The colour red and water keep appearing together as signals to Vasu that a murder is about to take place. He is unable to convince his superiors that the deaths are not accidental. Vasu investigates from a supernatural standpoint of life after death, and finds that a spirit can contact this world in any medium after the death and that it may also be through water. Vasu realises that Ramya's spirit killed everyone. One night, when Ramya's sister Divya visits Vasu in his house to console him over Ramya's death, the latter's spirit possesses her and reveals the truth of her life after her break-up from Vasu.
Ramya lived happily with Bala but only for a short time. Bala disliked anything secondhand in his life. He could not digest his wife's past relation with Vasu and started to harass her. Ramya's maid complained of Thiyagarajan in another flat as he had been sexually harassing her. Ramya warned Thiyagarajan that if he repeated this, she would inform his wife. Ramya also advised Deepa to stop having a boyfriend (Mr. X) as it would ruin her life, and this earned her Deepa's dislike. Ramya's neighbour Kalyani wanted the flat where Ramya lived, for her daughter. Mr. X created an impression that he had come to visit Ramya to Kalyani. She had spun a false story against Ramya, and Thiyagarajan also confirmed it to Bala as revenge. Therefore, Bala killed Ramya and drowned her in the water to make it look like a suicide.

Hence, Ramya's soul killed Kalyani by electric shock; Thiyagarajan by the umbrella tip; the watchman who supported the false statement against Ramya; Mr. X by bashing him against the mirror; and continues to traumatise Deepa, which leaves the girl mentally unstable, yet she survives. Vasu informs Bala that he will soon avenge Ramya's death by bringing the truth of her murder by Bala to light. Bala's friend Vignesh misguides him right from the beginning about the women's promiscuity. Vicky later gets killed by Bala himself as he threatened to reveal the truth. Bala is confident that he can be caught only if he confesses to the crime. One night, Bala kidnaps Divya and holds her captive in a car showroom. Vasu comes to save her and gets into a face-to-face combat with Bala. In the fight, Bala initially gains the upper hand, hits Vasu mercilessly with an iron rod on his head, and then stabs Vasu in his stomach with his own machete. Vasu then loses consciousness, but Ramya's spirit possesses him and gives him the upper hand to knock out Bala. Vasu succeeds in saving Divya, and then Ramya's spirit leaves him.

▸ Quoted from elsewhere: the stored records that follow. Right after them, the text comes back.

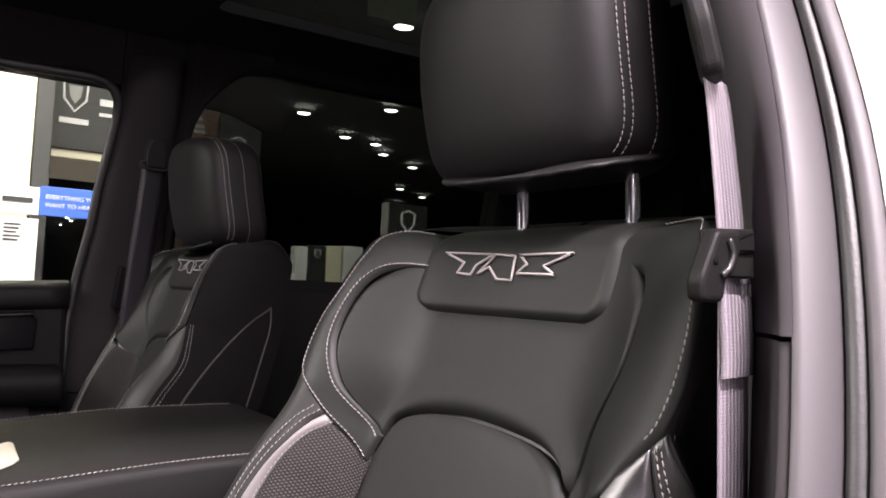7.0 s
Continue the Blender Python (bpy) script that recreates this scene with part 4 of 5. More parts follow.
RAIL = grained("matte_rail_leather", (0.0145, 0.0132, 0.014), 0.6, grain=900, depth=0.0004, strength=0.25)
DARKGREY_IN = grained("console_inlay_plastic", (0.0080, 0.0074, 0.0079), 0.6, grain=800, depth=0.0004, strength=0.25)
console()


def armrest():
    root = empty("console_armrest", "wide black leather console lid with pale stitching", "armrest")
    rings = []
    n = 40
    for i in range(n + 1):
        t = i / n
        x = lerp(-0.028, 0.430, t)
        nose = max(0.0, 1 - t / 0.10)
        crown = 0.637 + 0.016 * sstep(0, 0.75, t) - 0.022 * nose ** 2
        bot = table([(-0.03, 0.606), (-0.006, 0.573), (0.013, 0.550), (0.022, 0.541), (0.10, 0.546), (0.147, 0.576), (0.25, 0.592), (0.43, 0.592)], x)
        half = 0.205 - 0.028 * nose ** 2
        sec = []
        prof = ((-0.955, 0.04), (-0.972, 0.25), (-0.995, 0.80), (-0.988, 0.91), (-0.965, 0.965), (-0.90, 0.985), (-0.6, 0.992), (-0.2, 1.0), (0.2, 1.0), (0.6, 0.992), (0.90, 0.985), (0.955, 0.96), (0.985, 0.88), (0.995, 0.72), (1.0, 0.25), (0.985, 0.04))
        for u, w in prof:
            sec.append((x, 0.500 + u * half, lerp(bot, crown, w)))
        rings.append(sec)
    body = part("lid", loft("lid", rings), LIDLEATHER, root, "padded black leather lid")
    for s in (-1, 1):
        pts = []
        for i in range(70):
            t = lerp(0.03, 0.98, i / 69)
            x = lerp(-0.028, 0.430, t)
            nose = max(0.0, 1 - t / 0.10)
            crown = 0.637 + 0.016 * sstep(0, 0.75, t) - 0.022 * nose ** 2
            bot = table([(-0.03, 0.606), (-0.006, 0.573), (0.013, 0.550), (0.022, 0.541), (0.10, 0.546), (0.147, 0.576), (0.25, 0.592), (0.43, 0.592)], x)
            half = 0.205 - 0.028 * nose ** 2
            pts.append((x, 0.5 + s * half * 0.935, lerp(bot, crown, 0.975) + 0.0012))
        stitches("stitching", pts, body, length=0.0042, r=0.0005, material=THREAD)
    tile = [(0.054, 0.362), (0.080, 0.392), (0.089, 0.412), (0.093, 0.508), (0.089, 0.522), (0.062, 0.492), (0.050, 0.470), (0.046, 0.374)]
    part("badge_plate", prism_bm(tile, "z", 0.634, 0.6420, 0.0015, 2), BADGE, root, "brushed pale metal badge plate")
    return root


armrest()


PINK = plain("pale_pink_metal", (0.55, 0.36, 0.36), 0.4)


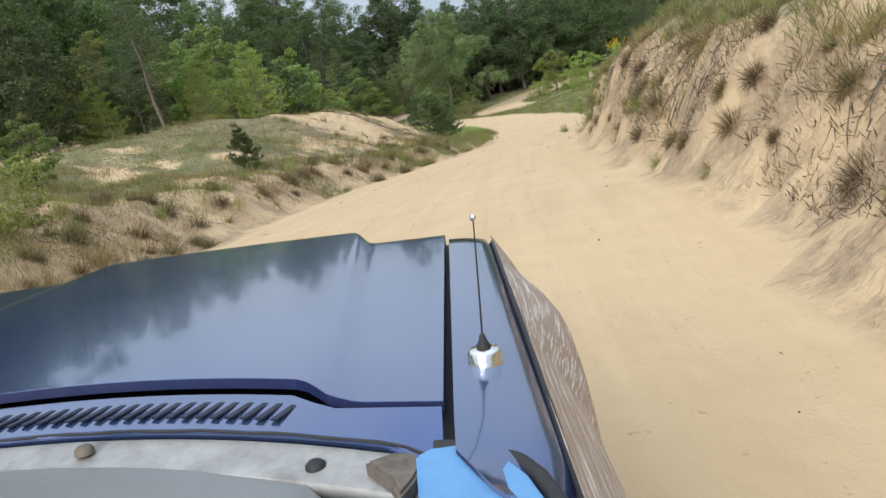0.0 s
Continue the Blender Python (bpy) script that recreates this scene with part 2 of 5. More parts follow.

The following day, Bala suddenly confesses to his wife's murder, giving Vasu a reason to arrest him. In reality, Ramya's spirit had possessed Bala and made him confess the truth. After the press conference, while Bala is being taken to court, the sky's colour changes. It begins to rain, and petrol is shown to be leaking from the police jeep in which Bala is seated. Vasu sees a red umbrella with water dripping from it. The screen fades to black and the sound of a jeep crashing can be heard, implying that Bala was killed.

==Cast==

- Heera Selvaraj as Deepa

==Production==
Eeram marked the directorial debut of Arivazhagan who was Shankar's associate director. Shankar himself produced the film.

==Soundtrack==

The music was composed by debutant S. Thaman. The audio rights were bought by Think Music and Sony Music India. The songs were released on 9 August 2009. All lyrics were penned by Viveka.

The Telugu-dubbed soundtrack was released in 2011 by Aditya Music.

Tamil Track list
| No. | Title | Singer(s) | Length |
|---|---|---|---|
| 1. | "Mazhaiye Mazhaiye" | Ranjith | 4:09 |
| 2. | "Tharai Erangiya" | Suchitra | 3:42 |
| 3. | "Saaral En" | Ranjith | 2:12 |
| 4. | "Theme of Eeram" | Instrumental | 2:39 |
| Total length: |  |  | 12:42 |

Telugu Track list
| No. | Title | Singer(s) | Length |
|---|---|---|---|
| 1. | "Kurisey Kurisey" | Ranjith | 4:07 |
| 2. | "Kurivippina" | Suchitra | 3:38 |
| 3. | "Jalley" | Ranjith | 2:12 |
| 4. | "Vaishali – Theme Music" | Instrumental | 2:37 |
| Total length: |  |  | 12:29 |

==Reception==
===Critical response===
Rediff.com wrote "Debutant director Arivazhagan, who has written and directed the film, has turned out a horror/suspense film that strives to score points on logic, novelty and raciness. The best part is that he actually makes you cling to the edge of the seat most of the time. No mean feat, considering the limitations on mainstream Tamil cinema". The Hindu wrote "Arivazhagan must have polished his screenplay over and over again to come up with such a lucid narrative that strongly impacts the viewer. Only wish the attempt doesn't prove to be a flash in the pan. Because Eeram shows that this young director is worth looking out for". Sify wrote, "Eeram is cool and chilling, but would have been better if it was trimmed by at least 15 minutes. Anyway Shankar can be proud of his new discovery- Arivazhagan, the film is worth a look".

===Box office===
The film released in 120 screens worldwide and was considered a sleeper hit by trade analysts.

==Dropped sequel==
After the success of Eeram, Arivazhagan wanted to make a sequel as he had the story ready for it, but soon dropped the idea to avoid getting typecast. Later, he chose to go with a different genre which was not related to Eeram, as he did not want to limit himself to only horror films.